After uploading the Solr resources and creating the core we can check the schema via Solr admin UI by accessing the following URL: http://localhost:8983/solr/#/solr_fit.cities/schema

6. Execution

Now, let's insert some example data into cities table:

cqlsh> insert into cities (id, json) values (1, '{"city":"Austin","state":"TX", "country":"USA"}');

 

cqlsh> insert into cities (id, json) values (2, '{"city":"San Francisco","state":"CA", "country":"USA"}');

 

cqlsh> insert into cities (id, json) values (3, '{"city":"Seattle","state":"WA", "country":"USA"}');

This feature allows the searching for individual fields (city, state, country) from both Solr HTTP interface as well as CQL.

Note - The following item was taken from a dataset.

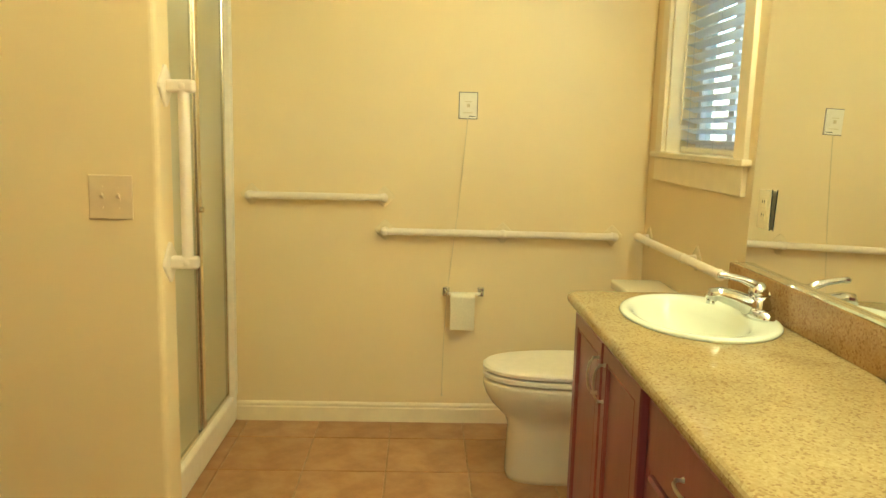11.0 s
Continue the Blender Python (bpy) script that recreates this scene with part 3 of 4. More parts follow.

As we can see below, a simple CQL3 query shows that the JSON document is stored in a single Cassandra column:

cqlsh:solr_fit> select * from cities;

 

id | json | solr_query

----+--------------------------------------------------------+------------

 1 | {"city":"Austin","state":"TX", "country":"USA"} | null

 2 | {"city":"San Francisco","state":"CA", "country":"USA"} | null

 3 | {"city":"Seattle","state":"WA", "country":"USA"} | null

 

(3 rows)

Things start to get interesting when we use the solr_query facility to retrieve the rows matching a single field of the JSON document as the example below. Let's start by querying the cities table using a solr_query expression. The first query retrieves all the rows from the cities table whose country is USA:

cqlsh:solr_fit> select * from cities where solr_query = '{"q":"country: USA"}';

 

id | json | solr_query

----+--------------------------------------------------------+------------

 1 | {"city":"Austin","state":"TX", "country":"USA"} | null

 2 | {"city":"San Francisco","state":"CA", "country":"USA"} | null

 3 | {"city":"Seattle","state":"WA", "country":"USA"} | null

 

(3 rows)

The second query retrieves cities whose name start with Seat:

cqlsh:solr_fit> select * from cities where solr_query = '{"q":"city: Seat*"}';

 

id | json | solr_query

----+--------------------------------------------------------+------------

 2 | {"city":"Seattle","state":"WA", "country":"USA"} | null

 

(1 rows)

 

cqlsh:solr_fit>

Finally, let's query the cities in the California state:

cqlsh:solr_fit> select * from cities where solr_query = '{"q":"state: CA"}';

 

id | json | solr_query

----+--------------------------------------------------------+------------

2 | {"city":"San Francisco","state":"CA", "country":"USA"} | null

 

 

(1 rows)

We can see the same queries can be executed by the Solr admin UI. Below we see the retrieval of all the sample rows:

solr query

This example shows the recovery of a single field as above:

recovery of single fields

7. Debugging

For debugging and development purposes, it's recommended to rely on logging facilities of a single DSE node. Log messages should appear in /var/log/cassandra/system.log.

8. Conclusion

This blog introduced a flexible way of pre-processing Cassandra rows that are indexed as Solr documents by DSE. The approach shown in this post can be used to parse binary files too, like the example bundled with DataStax Enterprise.